▶ Source records:
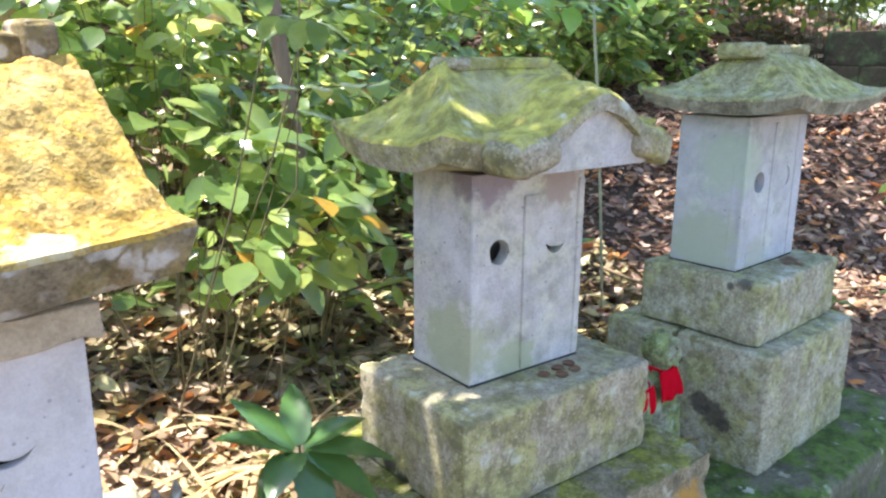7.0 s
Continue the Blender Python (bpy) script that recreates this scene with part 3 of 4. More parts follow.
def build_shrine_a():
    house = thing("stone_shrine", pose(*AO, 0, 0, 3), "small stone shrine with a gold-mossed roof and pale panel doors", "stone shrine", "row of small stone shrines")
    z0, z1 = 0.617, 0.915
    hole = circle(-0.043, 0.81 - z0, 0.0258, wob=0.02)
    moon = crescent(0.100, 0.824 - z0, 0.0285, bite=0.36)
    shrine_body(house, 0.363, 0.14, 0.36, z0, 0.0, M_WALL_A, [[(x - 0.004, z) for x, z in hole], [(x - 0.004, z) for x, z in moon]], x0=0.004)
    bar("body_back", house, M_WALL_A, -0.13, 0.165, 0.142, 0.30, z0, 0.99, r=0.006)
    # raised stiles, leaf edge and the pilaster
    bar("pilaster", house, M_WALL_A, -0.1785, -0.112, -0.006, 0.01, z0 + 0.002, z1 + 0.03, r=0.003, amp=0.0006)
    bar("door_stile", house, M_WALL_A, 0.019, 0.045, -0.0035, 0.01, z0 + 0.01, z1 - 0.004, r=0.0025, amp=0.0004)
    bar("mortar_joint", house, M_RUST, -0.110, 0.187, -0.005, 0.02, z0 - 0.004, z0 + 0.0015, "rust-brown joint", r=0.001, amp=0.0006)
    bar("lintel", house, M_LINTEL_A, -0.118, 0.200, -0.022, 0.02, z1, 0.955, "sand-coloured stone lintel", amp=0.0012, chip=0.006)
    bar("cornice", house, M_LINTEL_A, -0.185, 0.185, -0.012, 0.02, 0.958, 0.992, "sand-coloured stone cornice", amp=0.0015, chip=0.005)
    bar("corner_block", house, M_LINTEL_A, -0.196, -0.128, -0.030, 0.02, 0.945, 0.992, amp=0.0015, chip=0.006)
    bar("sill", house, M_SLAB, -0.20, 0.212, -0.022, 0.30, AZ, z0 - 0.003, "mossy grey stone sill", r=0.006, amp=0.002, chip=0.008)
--
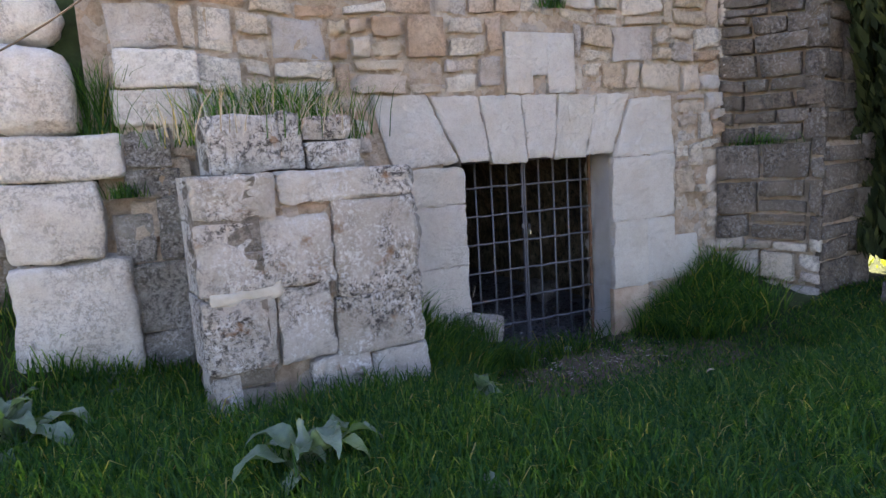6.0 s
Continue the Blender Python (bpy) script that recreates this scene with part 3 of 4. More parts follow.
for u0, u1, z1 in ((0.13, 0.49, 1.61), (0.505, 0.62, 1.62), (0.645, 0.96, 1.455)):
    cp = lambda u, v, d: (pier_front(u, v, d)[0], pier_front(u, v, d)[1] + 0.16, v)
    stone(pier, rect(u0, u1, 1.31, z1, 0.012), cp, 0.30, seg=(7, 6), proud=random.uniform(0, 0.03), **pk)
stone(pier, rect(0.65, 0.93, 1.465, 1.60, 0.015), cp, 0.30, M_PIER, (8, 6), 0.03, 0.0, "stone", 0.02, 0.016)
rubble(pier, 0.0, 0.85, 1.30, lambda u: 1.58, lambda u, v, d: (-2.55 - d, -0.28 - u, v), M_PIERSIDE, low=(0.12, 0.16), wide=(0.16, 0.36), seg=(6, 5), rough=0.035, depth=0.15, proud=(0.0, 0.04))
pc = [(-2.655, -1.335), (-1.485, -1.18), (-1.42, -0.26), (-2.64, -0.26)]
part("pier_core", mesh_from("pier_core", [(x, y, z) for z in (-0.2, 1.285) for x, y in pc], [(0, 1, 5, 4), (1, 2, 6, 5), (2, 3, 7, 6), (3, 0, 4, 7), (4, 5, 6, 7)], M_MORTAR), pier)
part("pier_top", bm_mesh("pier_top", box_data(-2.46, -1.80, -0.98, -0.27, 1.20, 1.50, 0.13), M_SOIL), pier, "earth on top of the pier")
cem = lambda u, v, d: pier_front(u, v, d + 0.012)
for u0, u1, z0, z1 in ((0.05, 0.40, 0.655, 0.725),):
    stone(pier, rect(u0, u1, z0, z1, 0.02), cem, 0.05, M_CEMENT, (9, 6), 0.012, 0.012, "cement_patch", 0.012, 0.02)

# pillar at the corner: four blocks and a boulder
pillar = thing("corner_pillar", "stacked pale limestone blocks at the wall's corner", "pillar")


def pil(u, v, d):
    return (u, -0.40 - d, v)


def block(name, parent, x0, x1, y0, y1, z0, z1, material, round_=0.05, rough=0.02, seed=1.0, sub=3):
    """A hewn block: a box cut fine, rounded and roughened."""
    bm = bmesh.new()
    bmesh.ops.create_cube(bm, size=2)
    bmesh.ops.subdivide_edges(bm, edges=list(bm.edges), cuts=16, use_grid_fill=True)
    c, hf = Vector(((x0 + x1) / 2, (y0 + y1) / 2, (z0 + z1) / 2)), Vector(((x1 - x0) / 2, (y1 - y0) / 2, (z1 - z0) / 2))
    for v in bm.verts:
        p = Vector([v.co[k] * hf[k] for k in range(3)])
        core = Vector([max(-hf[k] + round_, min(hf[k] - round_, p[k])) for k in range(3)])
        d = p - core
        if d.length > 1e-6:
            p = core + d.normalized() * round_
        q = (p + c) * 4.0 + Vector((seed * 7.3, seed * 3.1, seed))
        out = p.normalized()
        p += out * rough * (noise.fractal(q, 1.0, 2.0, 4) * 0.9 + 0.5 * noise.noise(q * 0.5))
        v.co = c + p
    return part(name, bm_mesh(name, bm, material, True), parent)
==
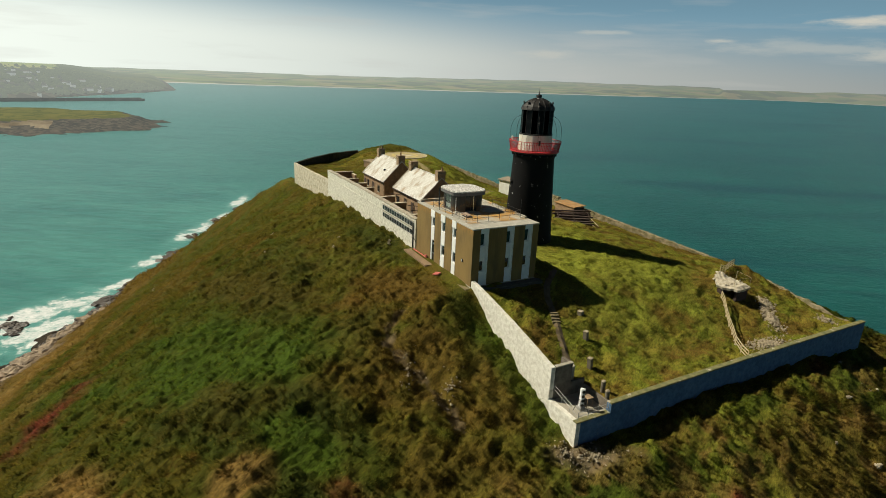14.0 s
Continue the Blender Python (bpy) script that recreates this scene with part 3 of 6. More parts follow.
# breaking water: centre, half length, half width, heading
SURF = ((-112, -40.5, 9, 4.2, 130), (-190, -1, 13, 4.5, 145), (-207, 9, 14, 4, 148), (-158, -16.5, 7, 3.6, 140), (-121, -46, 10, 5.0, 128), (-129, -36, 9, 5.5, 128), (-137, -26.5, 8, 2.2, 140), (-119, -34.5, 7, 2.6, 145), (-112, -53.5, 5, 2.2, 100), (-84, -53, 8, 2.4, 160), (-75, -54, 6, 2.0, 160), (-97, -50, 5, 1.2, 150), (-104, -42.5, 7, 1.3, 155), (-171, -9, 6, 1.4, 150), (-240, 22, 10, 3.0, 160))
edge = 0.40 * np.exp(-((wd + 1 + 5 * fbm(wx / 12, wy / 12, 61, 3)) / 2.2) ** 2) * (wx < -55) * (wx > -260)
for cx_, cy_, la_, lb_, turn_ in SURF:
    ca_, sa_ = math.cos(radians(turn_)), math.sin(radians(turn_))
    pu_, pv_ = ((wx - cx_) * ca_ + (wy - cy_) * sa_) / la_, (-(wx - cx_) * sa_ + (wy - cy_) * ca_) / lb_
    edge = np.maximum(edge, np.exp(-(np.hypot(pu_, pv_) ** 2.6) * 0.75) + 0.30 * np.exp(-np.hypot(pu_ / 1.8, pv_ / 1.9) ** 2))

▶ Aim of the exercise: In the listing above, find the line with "6. More parts follow." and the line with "edge = np.maximum(edge, np.exp(-(np.hypot(pu_, pv_)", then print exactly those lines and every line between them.

▶ Task solution:
Continue the Blender Python (bpy) script that recreates this scene with part 3 of 6. More parts follow.
# breaking water: centre, half length, half width, heading
SURF = ((-112, -40.5, 9, 4.2, 130), (-190, -1, 13, 4.5, 145), (-207, 9, 14, 4, 148), (-158, -16.5, 7, 3.6, 140), (-121, -46, 10, 5.0, 128), (-129, -36, 9, 5.5, 128), (-137, -26.5, 8, 2.2, 140), (-119, -34.5, 7, 2.6, 145), (-112, -53.5, 5, 2.2, 100), (-84, -53, 8, 2.4, 160), (-75, -54, 6, 2.0, 160), (-97, -50, 5, 1.2, 150), (-104, -42.5, 7, 1.3, 155), (-171, -9, 6, 1.4, 150), (-240, 22, 10, 3.0, 160))
edge = 0.40 * np.exp(-((wd + 1 + 5 * fbm(wx / 12, wy / 12, 61, 3)) / 2.2) ** 2) * (wx < -55) * (wx > -260)
for cx_, cy_, la_, lb_, turn_ in SURF:
    ca_, sa_ = math.cos(radians(turn_)), math.sin(radians(turn_))
    pu_, pv_ = ((wx - cx_) * ca_ + (wy - cy_) * sa_) / la_, (-(wx - cx_) * sa_ + (wy - cy_) * ca_) / lb_
    edge = np.maximum(edge, np.exp(-(np.hypot(pu_, pv_) ** 2.6) * 0.75) + 0.30 * np.exp(-np.hypot(pu_ / 1.8, pv_ / 1.9) ** 2))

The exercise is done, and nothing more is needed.